The Old Neighborhood

Me in the front yard of the house I grew up in

The house I grew up in sits in a neighborhood that didn’t have much traffic because it is not a through street, so most of the cars one encountered belonged to people who lived in the area. That meant us local kids were free to ride our bikes and run races in the street without fear of getting hit. When a car approached one of us would yell “car” and everyone moved to the curb until it passed, and then playing resumed. On our street there was a core group of seven or eight kids that lived within a few houses of each other. Some of the standard games we played included Hide and Seek, Redlight/Greenlight, Ghost at Midnight (also known as Ghost in the Graveyard), Red Rover and Simon Says.
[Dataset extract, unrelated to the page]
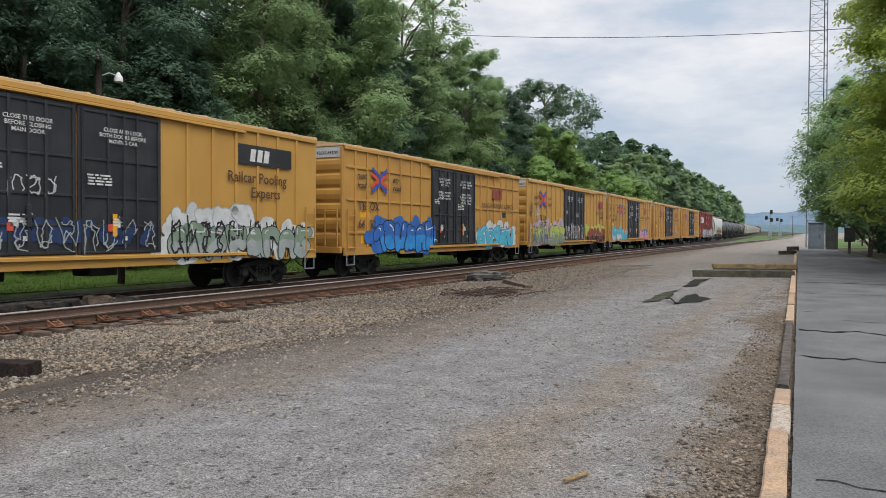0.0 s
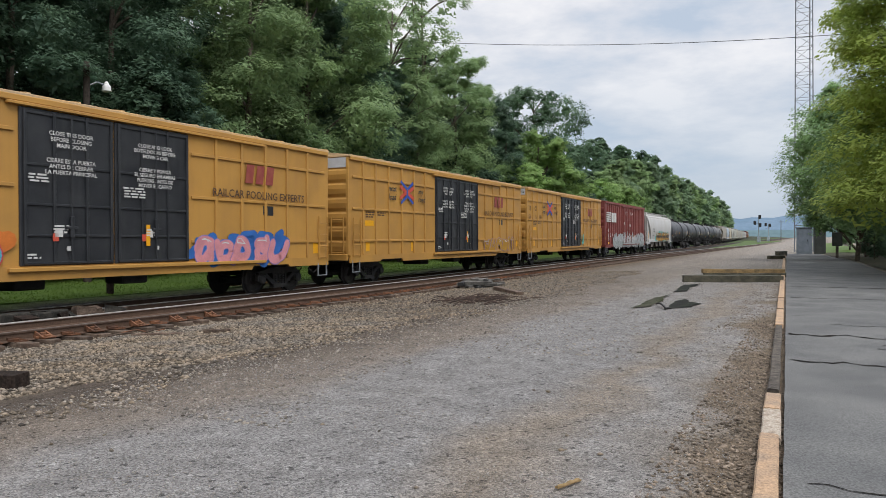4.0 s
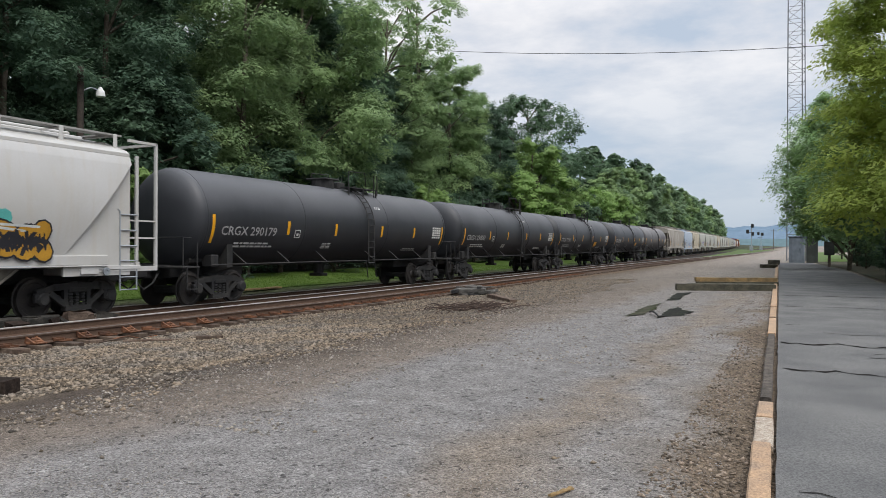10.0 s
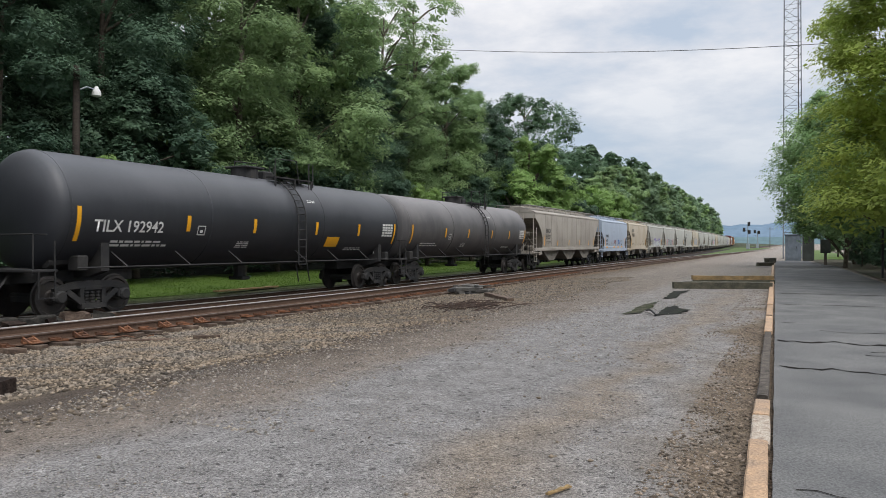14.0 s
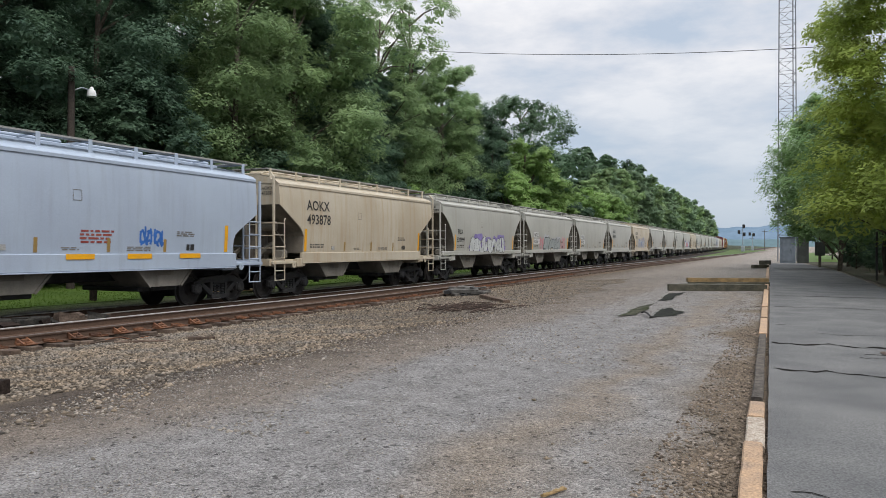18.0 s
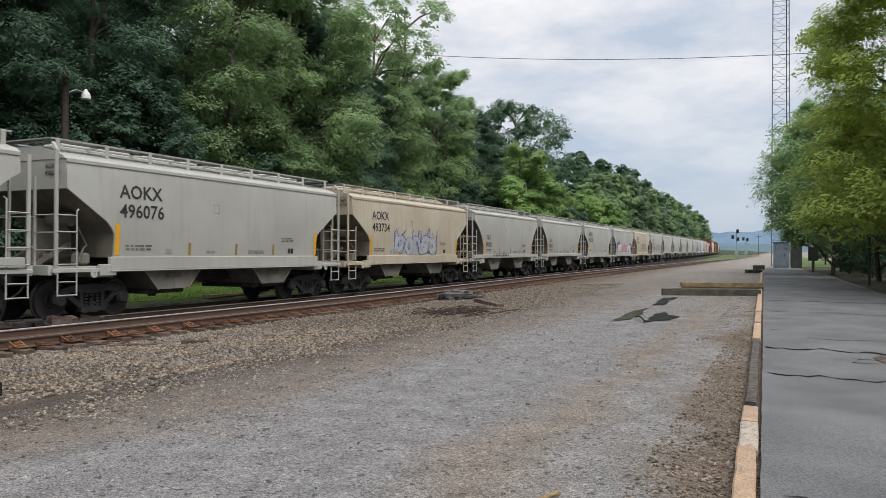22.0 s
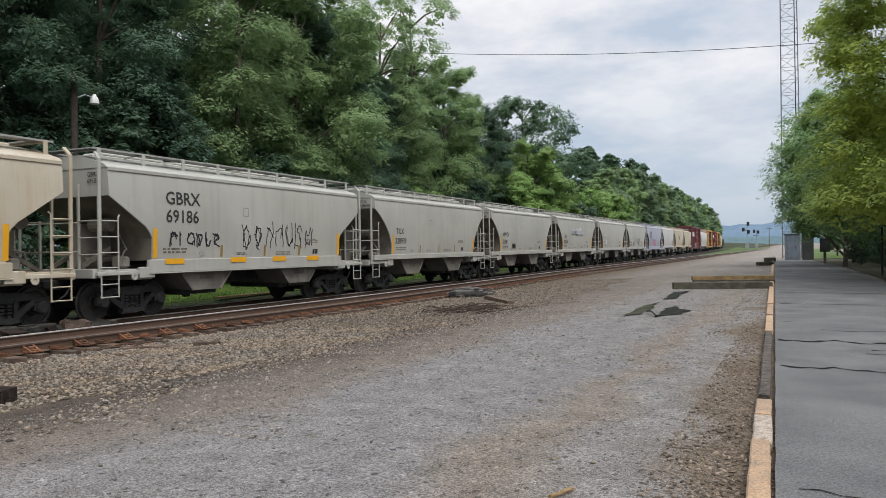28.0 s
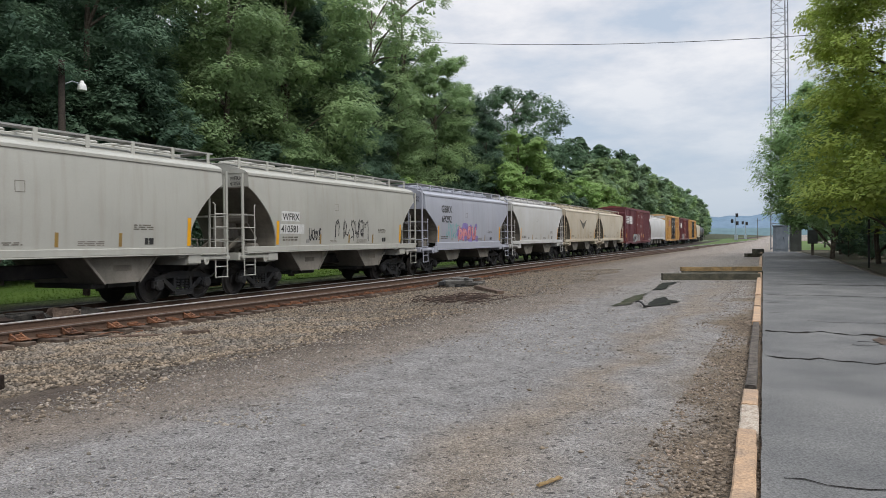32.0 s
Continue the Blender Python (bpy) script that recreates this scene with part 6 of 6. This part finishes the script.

The games that involved hiding were usually played at night, lit by streetlights and fireflies. Behind our house ran a wide gully, full of trees and bushes with a stream running through it all the way down to the river. A tree house hung in an oak tree about 30 feet high over the edge of the gully behind our garage, built by my dad and brother 10 years earlier. My brother was off on his own by then so the tree house was all mine. Earlier residents of the neighborhood had dumped occasional garbage into the gully, but only the metal parts remained, so we gathered pots and pans and other cool rusty stuff to use during our Swiss Family Robinson and Planet of the Apes reenactments, usually including the treehouse as part of our play. I think my favorite times up there were when I was all alone during the summer. Lying on my back and looking at the green canopy above, feeling the tree house sway back and forth on a windy day, not a care at all.